La dynamique à l’aval de Sentheim a conduit au fort développement des renouées asiatiques, des plantes invasives. Cette uniformisation du tapis végétal n’est cependant pas complète, les renouées étant peu concurrentielles dans les parties les plus fréquemment remaniées et sous fort couvert forestier. L’impact négatif des renouées asiatiques est souvent considéré de manière disproportionnée, par exemple à travers le DOCOB (CAEI,2010), eu égard à l’intérêt de la mobilité de la rivière dont profitent énormément d’espèces animales et végétales. La focalisation récente sur ces invasives a notamment retardé des opérations de renaturation que l’on voudrait plus ambitieuses de la part du syndicat d’aménagement de la Doller. Des projets récents pèsent sur l'équilibre l’hydrosystème Doller : les grands projets d'extensions urbaines proches de Mulhouse, la ligne LGV Rhin-Rhône (Burnhaupt-le-haut) et une retenue d'eau supplémentaire, en amont du barrage actuel à Michelbach. D’autres améliorations sont à attendre dans le lit majeur, vis à vis des pratiques agricoles la (céréaliculture et la plantation de sapins de Noël) dont la pollution diffuse des intrants menace la qualité des eaux souterraines et les habitats terrestres.

Au titre des politiques d’amélioration de l’hydrosystème, plusieurs procédures sont en cours ces dernières années : Au titre de la DCE, la Doller est divisée en cinq masses d’eau où seule la Doller 1 (amont) est en bon état. Les quatre autres sections sont en état « pas bon » où l’hydromorphologique est à chaque fois le critère déclassant. Les pollutions résiduelles justifient pour les tronçons 2 à 5, le report de l’échéance pour atteindre l’objectif de bon état. Le DOCOB du site Natura 2000 « Vallée de la Doller » propose, dans une partie du périmètre de la ZNIEFF, des actions d’amélioration des habitats et des populations d’espèces justifiant le site. La réalisation d’un SAGE Doller vient d’être engagée où les enjeux majeurs à prévoir sont « la préservation de l’alimentation en eau potable en faveur notamment de la ville de Mulhouse, la préservation des zones humides et zones de mobilité de la Doller ». D’autre part, le syndicat d’aménagement de la Doller se tourne de plus en plus vers des projets d’amélioration de l’hydrosystème Doller. Les nouveaux programmes de travaux des syndicats s’appuieront sur un « Programme global de restauration écologique des rivières » cofinancé par l’Agence de l’eau Rhin-Meuse. Des opérations de suppressions et d’abaissements de seuils, destinées à améliorer la continuité aquatique ont été menées depuis peu, par exemple à Lutterbach.

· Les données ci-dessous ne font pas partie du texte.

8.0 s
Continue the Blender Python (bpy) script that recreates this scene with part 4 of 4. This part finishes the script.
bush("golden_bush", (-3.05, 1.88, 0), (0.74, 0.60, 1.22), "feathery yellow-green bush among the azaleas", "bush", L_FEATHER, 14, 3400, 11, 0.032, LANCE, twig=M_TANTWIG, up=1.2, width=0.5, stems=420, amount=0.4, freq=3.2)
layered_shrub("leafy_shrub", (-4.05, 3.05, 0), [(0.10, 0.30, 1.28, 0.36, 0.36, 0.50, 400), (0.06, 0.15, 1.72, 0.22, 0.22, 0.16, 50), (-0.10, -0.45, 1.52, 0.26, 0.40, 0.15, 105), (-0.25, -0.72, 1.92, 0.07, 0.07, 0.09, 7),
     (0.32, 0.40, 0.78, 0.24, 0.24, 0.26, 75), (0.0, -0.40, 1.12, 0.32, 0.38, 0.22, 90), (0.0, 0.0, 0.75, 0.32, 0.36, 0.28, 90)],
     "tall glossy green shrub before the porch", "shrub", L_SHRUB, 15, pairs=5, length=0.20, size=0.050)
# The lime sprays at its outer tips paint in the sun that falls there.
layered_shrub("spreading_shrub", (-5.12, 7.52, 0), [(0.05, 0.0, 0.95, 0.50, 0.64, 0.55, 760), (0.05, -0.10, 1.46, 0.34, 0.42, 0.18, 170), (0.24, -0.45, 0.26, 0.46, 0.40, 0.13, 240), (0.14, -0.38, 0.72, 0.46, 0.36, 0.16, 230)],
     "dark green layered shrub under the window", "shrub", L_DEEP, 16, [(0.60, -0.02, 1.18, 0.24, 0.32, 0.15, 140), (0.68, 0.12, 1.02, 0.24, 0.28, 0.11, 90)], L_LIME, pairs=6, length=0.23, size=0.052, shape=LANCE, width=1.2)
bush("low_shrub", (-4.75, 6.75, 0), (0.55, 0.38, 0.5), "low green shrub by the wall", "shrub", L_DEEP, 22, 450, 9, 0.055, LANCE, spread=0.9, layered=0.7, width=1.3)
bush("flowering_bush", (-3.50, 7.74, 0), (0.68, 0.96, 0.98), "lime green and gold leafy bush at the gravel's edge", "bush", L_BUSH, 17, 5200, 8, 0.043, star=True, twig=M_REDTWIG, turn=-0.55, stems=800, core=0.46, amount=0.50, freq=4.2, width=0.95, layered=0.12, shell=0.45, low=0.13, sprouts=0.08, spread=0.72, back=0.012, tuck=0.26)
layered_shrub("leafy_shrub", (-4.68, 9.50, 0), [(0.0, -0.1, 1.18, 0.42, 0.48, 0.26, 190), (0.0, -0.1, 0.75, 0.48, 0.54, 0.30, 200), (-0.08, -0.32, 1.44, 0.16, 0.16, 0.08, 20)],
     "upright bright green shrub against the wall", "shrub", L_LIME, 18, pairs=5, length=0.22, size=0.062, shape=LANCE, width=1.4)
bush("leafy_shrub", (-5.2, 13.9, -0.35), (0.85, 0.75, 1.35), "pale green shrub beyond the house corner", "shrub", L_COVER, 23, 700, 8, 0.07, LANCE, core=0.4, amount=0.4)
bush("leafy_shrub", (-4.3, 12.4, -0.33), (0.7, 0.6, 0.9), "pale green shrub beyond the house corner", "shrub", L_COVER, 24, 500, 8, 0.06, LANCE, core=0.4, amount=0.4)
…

D’autres renaturations écologiques, reposant moins sur une vision statique de la rivière (annexe artificielle de Schweighouse) et moins artificielle (introduction d’espèces protégées non typiques de la Doller), pourraient émerger de ces politiques.

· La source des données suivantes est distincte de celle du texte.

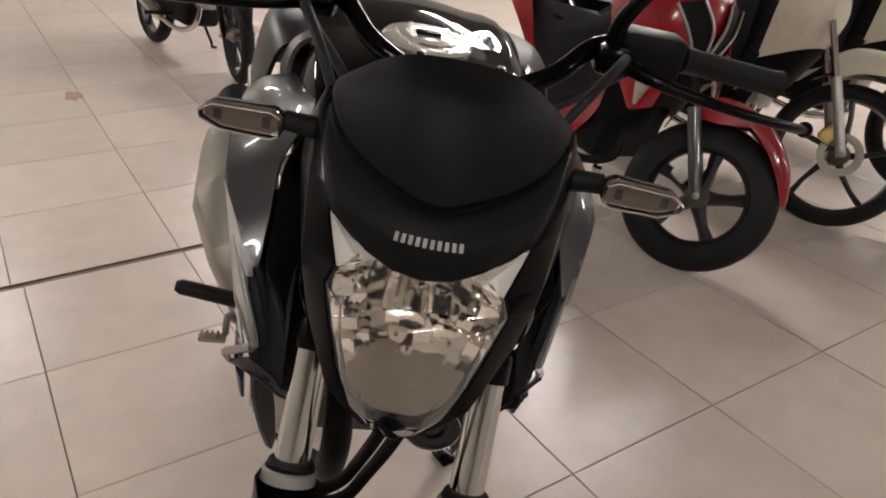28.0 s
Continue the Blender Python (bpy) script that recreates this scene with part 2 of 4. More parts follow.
def box(bm, c, s, bev=0.0, rot=None, seg=2):
    t = bmesh.new()
    bmesh.ops.create_cube(t, size=1)
    for v in t.verts:
        v.co = V((v.co.x * s[0], v.co.y * s[1], v.co.z * s[2]))
    bevel(t, bev, seg)
    m = Matrix.Translation(c) @ (rot.to_4x4() if rot is not None else Matrix.Identity(4))
    return merge(bm, t, m)


def part(name, bm, mat, parent=None, label="", at=None, angle=38, smooth=True):
    """Links a bmesh as ONE mesh object under a thing or a part; at: the pose of its own axes within the thing."""
    if at is not None:
        bm.transform(at)
    bmesh.ops.recalc_face_normals(bm, faces=bm.faces)
    me = bpy.data.meshes.new(name)
    bm.to_mesh(me)
    bm.free()
    me.materials.append(mat)
    if smooth:
        me.shade_smooth()
        me.set_sharp_from_angle(angle=radians(angle))
    ob = new(name, me)
    if parent is not None:
        ob.parent = parent
    if label:
        tagged(ob, label)
    return ob


def thing(name, m, label, category, group="", kind=""):
    ob = new(name)
    ob.empty_display_size = 0.1
    ob.matrix_world = m
    ob.matrix_basis = m
    return tagged(ob, label, category, group, kind)


def lettering(text, size, depth, mat, parent, m, name="lettering", shear=0.0, align="CENTER", offset=0.0, sx=1.0, label=""):
    cu = bpy.data.curves.new("text", "FONT")
    cu.body, cu.size, cu.extrude, cu.align_x, cu.align_y, cu.shear, cu.offset = text, size, depth, align, "CENTER", shear, offset
    cu.resolution_u = 3
    ob = bpy.data.objects.new("text", cu)
    me = bpy.data.meshes.new_from_object(ob)
    bpy.data.objects.remove(ob)
    bpy.data.curves.remove(cu)
    bm = bmesh.new()
    bm.from_mesh(me)
    bpy.data.meshes.remove(me)
    return part(name, bm, mat, parent, label, at=m @ Matrix.Diagonal((sx, 1, 1, 1)), smooth=False)



def placed_text(text, p0, right, up, place, mat, parent, name, label, bold=0.0, depth=0.0004, slant=0.0, at=None):
    """Letters whose line runs along right and whose height is up, from the corner p0; place(x, y, z) drops a point on its surface."""
    cu = bpy.data.curves.new("text", "FONT")
    cu.body, cu.size, cu.offset, cu.shear = text, 1.0, bold, slant
    cu.resolution_u = 4
    ob = bpy.data.objects.new("text", cu)
    me = bpy.data.meshes.new_from_object(ob)
    bpy.data.objects.remove(ob)
    bpy.data.curves.remove(cu)
    bm = bmesh.new()
    bm.from_mesh(me)
    bpy.data.meshes.remove(me)
    xs, ys = [v.co.x for v in bm.verts], [v.co.y for v in bm.verts]
    x0, x1, y0, y1 = min(xs), max(xs), min(ys), max(ys)
    p0, right, up = V(p0), V(right), V(up)
    for v in bm.verts:
        v.co = place(*(p0 + right * ((v.co.x - x0) / (x1 - x0)) + up * ((v.co.y - y0) / (y1 - y0))))
    bmesh.ops.solidify(bm, geom=list(bm.faces), thickness=depth)
    return part(name, bm, mat, parent, label, at=at, smooth=False)

# ---- the room ----
def slab(name, lo, hi, mat, label, category):
    bm = bmesh.new()
    box(bm, [(a + b) / 2 for a, b in zip(lo, hi)], [b - a for a, b in zip(lo, hi)])
    return tagged(part(name, bm, mat, smooth=False), label, category, kind="structure")


X0, X1, Y0, Y1, TOP = -9.0, 8.0, -6.0, 14.0, 3.2
FLOOR = slab("floor", (X0, Y0, -0.12), (X1, Y1, -0.004), GROUT, "beige glossy ceramic tiles with dark grout joints", "floor")
# Ceiling and walls are out of view, added to enclose the room.
slab("ceiling", (X0, Y0, TOP), (X1, Y1, TOP + 0.15), CEIL, "unseen plain grey ceiling added to close the room", "ceiling")
slab("wall_west", (X0 - 0.15, Y0, -0.12), (X0, Y1, TOP + 0.15), WALL, "unseen plain grey wall added to close the room", "wall")
slab("wall_east", (X1, Y0, -0.12), (X1 + 0.15, Y1, TOP + 0.15), WALL, "unseen plain grey wall added to close the room", "wall")
slab("wall_south", (X0 - 0.15, Y0 - 0.15, -0.12), (X1 + 0.15, Y0, TOP + 0.15), WALL, "unseen plain grey wall added to close the room", "wall")
slab("wall_north", (X0 - 0.15, Y1, -0.12), (X1 + 0.15, Y1 + 0.15, TOP + 0.15), WALL, "unseen plain grey wall added to close the room", "wall")

FIXTURE = material("lamp_housing", (0.8, 0.8, 0.78), 0.4, vary=0.03)
TUBE_GLOW = glowing("lit_tube", (1.0, 0.92, 0.86), 165.0)


def strip_lamp(x, y, turn=0):
    lamp = thing("ceiling_lamp", pose(x, y, TOP, 0, 0, turn), "white twin-tube fluorescent ceiling lamp, lit, out of view", "lamp", "ceiling lamps")
    bm = bmesh.new()
    prism(bm, [(-0.10, 0), (0.10, 0), (0.06, -0.05), (-0.06, -0.05)], "y", -0.65, 0.65, 0.004)
    part("housing", bm, FIXTURE, lamp)
    for s in (-0.045, 0.045):
        bm = bmesh.new()
        cyl(bm, (s, -0.60, -0.075), (s, 0.60, -0.075), 0.016, seg=12)
        part("fluorescent_tube", bm, TUBE_GLOW, lamp)
        for e in (-0.61, 0.61):
            bm = bmesh.new()
            box(bm, (s, e, -0.065), (0.03, 0.02, 0.05), 0.003)
            part("lamp_socket", bm, FIXTURE, lamp)
    return lamp


# First six match glare on the tiles; the rest are unseen, added as fill.
for lx, ly in ((1.2, 5.3), (1.2, 6.9), (1.25, 8.5), (4.3, 7.4), (4.9, 9.2),  (-4.3, 4.6), (-7.6, 1.0), (-7.3, -2.2), (1.6, -2.8), (-2.4, -4.2), (4.6, -2.2), (4.5, 2.5), (-3.9, -5.2), (-4.6, 10.5), (-6.9, 7.6), (-1.2, 12.8), (0.3, 11.4)):
    strip_lamp(lx, ly)
for lx, ly in ((-4.5, 2.50), (-3.15, 2.50), (-3.85, 2.80)):
    strip_lamp(lx, ly, 90)

# ---- the motorcycle: its body leans on the side stand, the front is steered to its right ----
BODY = pose(-0.1599, -1.2821, 0, 0, 0, -25.0) @ pose(0, 0, 0, -8.3, 0, 0)
FRONT_WORLD = pose(-0.130, -1.218, 0.681, 0, 0, -35.7) @ pose(0, 0, 0, -8.37, 0, 0)
FRONT = BODY.inverted() @ FRONT_WORLD
BIKE = thing("motorcycle", BODY, "black and silver naked motorcycle leaning on its side stand", "motorcycle")


def front(name, bm, mat, label="", parent=None, angle=38):
    return part(name, bm, mat, parent or BIKE, label, at=FRONT, angle=angle)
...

Le site prend également en compte un site géologique et géomorphologique majeur (valeur nationale) de par la nature et la diversité des roches, la structure des terrains et la variété des fossiles.

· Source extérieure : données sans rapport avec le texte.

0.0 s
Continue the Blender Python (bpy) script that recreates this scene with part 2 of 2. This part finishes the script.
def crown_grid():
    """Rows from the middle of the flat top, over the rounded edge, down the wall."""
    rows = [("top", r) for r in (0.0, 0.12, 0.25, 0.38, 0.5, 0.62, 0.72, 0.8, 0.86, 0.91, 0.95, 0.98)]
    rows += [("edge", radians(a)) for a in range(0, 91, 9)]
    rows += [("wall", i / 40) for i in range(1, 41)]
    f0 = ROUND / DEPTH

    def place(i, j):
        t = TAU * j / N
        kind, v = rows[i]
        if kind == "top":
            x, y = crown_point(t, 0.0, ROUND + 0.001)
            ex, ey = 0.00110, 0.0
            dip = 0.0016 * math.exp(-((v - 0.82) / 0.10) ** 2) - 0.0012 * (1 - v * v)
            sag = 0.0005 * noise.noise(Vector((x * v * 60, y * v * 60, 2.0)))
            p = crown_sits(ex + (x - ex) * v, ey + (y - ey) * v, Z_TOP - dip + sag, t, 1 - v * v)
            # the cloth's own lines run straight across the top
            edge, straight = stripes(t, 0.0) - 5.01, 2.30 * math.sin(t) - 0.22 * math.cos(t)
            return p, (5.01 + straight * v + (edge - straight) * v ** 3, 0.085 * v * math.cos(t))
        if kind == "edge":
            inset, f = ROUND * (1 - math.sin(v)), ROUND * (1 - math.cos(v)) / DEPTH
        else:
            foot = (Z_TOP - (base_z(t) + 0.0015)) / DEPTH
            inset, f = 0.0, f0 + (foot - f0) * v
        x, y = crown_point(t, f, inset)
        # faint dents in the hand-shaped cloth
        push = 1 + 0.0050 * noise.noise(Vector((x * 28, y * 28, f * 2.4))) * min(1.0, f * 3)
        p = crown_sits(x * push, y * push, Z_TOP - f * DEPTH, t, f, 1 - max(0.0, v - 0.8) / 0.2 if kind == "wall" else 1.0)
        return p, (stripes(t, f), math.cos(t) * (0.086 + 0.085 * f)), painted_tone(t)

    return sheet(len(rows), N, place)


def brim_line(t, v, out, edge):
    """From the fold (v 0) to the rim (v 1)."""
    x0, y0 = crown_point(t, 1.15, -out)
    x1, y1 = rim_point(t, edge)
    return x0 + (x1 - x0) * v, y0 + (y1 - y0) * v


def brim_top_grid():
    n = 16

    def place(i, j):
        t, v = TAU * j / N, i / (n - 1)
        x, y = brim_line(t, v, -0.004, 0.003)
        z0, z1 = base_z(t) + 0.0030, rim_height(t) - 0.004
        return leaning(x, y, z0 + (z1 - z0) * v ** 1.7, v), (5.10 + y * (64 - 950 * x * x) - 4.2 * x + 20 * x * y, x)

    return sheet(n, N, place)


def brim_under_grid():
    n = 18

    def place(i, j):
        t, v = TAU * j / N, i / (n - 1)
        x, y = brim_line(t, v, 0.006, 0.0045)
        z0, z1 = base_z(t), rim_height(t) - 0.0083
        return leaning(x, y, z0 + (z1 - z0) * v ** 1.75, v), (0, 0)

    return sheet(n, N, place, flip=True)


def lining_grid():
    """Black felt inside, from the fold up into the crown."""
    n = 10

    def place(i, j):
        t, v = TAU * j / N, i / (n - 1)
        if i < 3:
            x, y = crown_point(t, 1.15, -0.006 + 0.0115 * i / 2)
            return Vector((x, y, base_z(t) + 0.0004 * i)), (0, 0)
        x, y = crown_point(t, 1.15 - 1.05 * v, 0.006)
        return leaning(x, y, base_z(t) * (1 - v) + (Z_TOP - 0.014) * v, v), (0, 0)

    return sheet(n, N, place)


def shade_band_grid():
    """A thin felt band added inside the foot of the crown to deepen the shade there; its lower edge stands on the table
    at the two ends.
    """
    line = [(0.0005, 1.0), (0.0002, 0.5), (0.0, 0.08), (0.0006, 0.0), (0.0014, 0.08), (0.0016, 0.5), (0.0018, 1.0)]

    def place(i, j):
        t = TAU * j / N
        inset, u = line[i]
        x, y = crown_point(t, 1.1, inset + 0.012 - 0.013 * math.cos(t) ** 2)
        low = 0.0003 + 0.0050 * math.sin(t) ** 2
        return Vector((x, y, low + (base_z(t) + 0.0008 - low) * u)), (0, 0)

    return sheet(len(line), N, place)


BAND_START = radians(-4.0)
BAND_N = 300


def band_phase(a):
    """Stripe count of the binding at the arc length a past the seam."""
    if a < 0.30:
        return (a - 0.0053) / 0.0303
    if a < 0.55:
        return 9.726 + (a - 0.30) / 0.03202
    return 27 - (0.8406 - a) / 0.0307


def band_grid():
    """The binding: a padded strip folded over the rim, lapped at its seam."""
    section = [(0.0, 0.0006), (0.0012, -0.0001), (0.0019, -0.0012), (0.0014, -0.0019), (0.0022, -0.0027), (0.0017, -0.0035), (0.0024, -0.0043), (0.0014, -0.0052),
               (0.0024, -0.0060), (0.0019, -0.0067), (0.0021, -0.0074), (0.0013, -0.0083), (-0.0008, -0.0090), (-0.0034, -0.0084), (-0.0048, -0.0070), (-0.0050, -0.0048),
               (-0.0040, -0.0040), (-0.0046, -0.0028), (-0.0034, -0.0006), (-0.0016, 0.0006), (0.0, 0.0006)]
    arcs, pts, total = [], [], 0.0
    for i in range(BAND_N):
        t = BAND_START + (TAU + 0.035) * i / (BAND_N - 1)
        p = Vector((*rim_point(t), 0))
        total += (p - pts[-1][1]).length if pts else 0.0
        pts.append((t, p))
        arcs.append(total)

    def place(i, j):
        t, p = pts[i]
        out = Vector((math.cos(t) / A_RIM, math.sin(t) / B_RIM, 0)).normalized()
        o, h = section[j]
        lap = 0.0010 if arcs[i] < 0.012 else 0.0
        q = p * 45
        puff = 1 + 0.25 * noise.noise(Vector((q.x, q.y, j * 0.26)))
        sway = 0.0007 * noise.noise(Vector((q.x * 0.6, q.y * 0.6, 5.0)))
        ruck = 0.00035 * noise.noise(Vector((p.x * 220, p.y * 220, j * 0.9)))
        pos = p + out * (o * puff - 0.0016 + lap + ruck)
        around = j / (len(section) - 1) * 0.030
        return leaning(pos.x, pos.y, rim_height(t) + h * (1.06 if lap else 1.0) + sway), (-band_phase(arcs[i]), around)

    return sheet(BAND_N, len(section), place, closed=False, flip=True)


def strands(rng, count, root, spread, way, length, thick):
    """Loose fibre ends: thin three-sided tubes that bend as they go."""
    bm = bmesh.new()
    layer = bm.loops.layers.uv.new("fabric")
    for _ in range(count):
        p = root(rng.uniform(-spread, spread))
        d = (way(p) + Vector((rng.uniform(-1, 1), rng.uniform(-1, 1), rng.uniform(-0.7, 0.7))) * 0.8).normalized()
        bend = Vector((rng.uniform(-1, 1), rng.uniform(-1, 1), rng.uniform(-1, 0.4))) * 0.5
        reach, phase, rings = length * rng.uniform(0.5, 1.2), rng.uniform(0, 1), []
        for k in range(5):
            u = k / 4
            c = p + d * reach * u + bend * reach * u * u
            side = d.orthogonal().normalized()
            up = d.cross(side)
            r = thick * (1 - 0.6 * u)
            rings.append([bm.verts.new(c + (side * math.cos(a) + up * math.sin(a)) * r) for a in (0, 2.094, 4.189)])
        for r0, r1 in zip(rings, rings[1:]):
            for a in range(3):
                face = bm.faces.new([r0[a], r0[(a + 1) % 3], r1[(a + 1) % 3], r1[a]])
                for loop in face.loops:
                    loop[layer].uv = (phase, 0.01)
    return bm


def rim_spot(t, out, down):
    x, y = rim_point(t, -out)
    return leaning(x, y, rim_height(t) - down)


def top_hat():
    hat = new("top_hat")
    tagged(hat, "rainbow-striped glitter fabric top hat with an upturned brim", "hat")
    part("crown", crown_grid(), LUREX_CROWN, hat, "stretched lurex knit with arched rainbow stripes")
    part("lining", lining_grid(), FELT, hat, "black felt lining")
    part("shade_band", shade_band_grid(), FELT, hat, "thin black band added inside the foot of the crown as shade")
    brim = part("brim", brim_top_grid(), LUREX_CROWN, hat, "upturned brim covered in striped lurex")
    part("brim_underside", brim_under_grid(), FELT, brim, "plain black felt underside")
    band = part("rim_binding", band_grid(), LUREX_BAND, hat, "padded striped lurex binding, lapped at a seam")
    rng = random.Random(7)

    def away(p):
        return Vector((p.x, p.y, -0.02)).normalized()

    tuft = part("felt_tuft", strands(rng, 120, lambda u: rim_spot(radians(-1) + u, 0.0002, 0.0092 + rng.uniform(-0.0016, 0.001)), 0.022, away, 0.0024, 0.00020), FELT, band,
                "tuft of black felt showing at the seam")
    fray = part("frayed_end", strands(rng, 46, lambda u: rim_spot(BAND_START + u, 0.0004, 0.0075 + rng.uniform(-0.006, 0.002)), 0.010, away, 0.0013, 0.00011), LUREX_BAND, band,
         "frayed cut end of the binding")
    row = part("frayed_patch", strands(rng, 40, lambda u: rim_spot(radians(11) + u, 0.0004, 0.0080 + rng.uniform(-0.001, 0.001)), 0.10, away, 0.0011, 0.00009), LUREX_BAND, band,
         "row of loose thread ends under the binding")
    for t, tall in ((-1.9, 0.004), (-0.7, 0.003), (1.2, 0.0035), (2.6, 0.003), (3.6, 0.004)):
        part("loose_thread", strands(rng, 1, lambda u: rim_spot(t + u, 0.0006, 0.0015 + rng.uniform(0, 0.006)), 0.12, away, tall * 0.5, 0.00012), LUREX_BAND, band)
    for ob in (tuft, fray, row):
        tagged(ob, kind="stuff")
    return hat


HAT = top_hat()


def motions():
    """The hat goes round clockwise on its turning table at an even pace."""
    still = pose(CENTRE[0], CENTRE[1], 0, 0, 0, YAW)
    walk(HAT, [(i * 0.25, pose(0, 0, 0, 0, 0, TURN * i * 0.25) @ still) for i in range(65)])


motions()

Commentaires sur la délimitation

Il a été choisi pour cette grande rivière de ne proposer qu'une ZNIEFF, de type 1 en raison notamment du caractère exceptionnel qu'elle représente à l'échelle régionale (rivière à fond mobile). Le linéaire, de la source à l'agglomération mulhousienne, a été délimité en premier lieu à partir du complexe lit mineur- berges - ripisylve, habitat des principales espèces déterminantes du site (notamment des Poissons). Ont ensuite été ajoutés des prés et bois inondables du lit majeur en fonction de la topographie (terrasses de la Doller), des zones inondables et des données historiques de la dynamique alluviale (cartes anciennes). La ZNIEFF ne présente aucune discontinuité (malgré les nombreux obstacles rencontrés: routes, agglomérations) jusqu'à l'entrée dans l'agglomération mulhousienne, ceci afin d'appuyer sur le rôle de corridor écologique de la rivière et notamment la continuité du lit mineur. Le périmètre intègre également des entités délimitées par le PNRBV (complétées par CLIMAX par la suite), telles que les formations prairiales à l'amont de Lauw ainsi que la colline calcaire du champ de fracture de Sentheim défini parf deux petits affluents de la Doller où se reproduit une espèce aquatique déterminante et où un intérêt chiroptérologique est identifié (grottes). La colline du Wolfenloch constitue le dernier relief accidenté avant les premiers contreforts du massif des Vosges avec une végétation typique de substrats calcaires.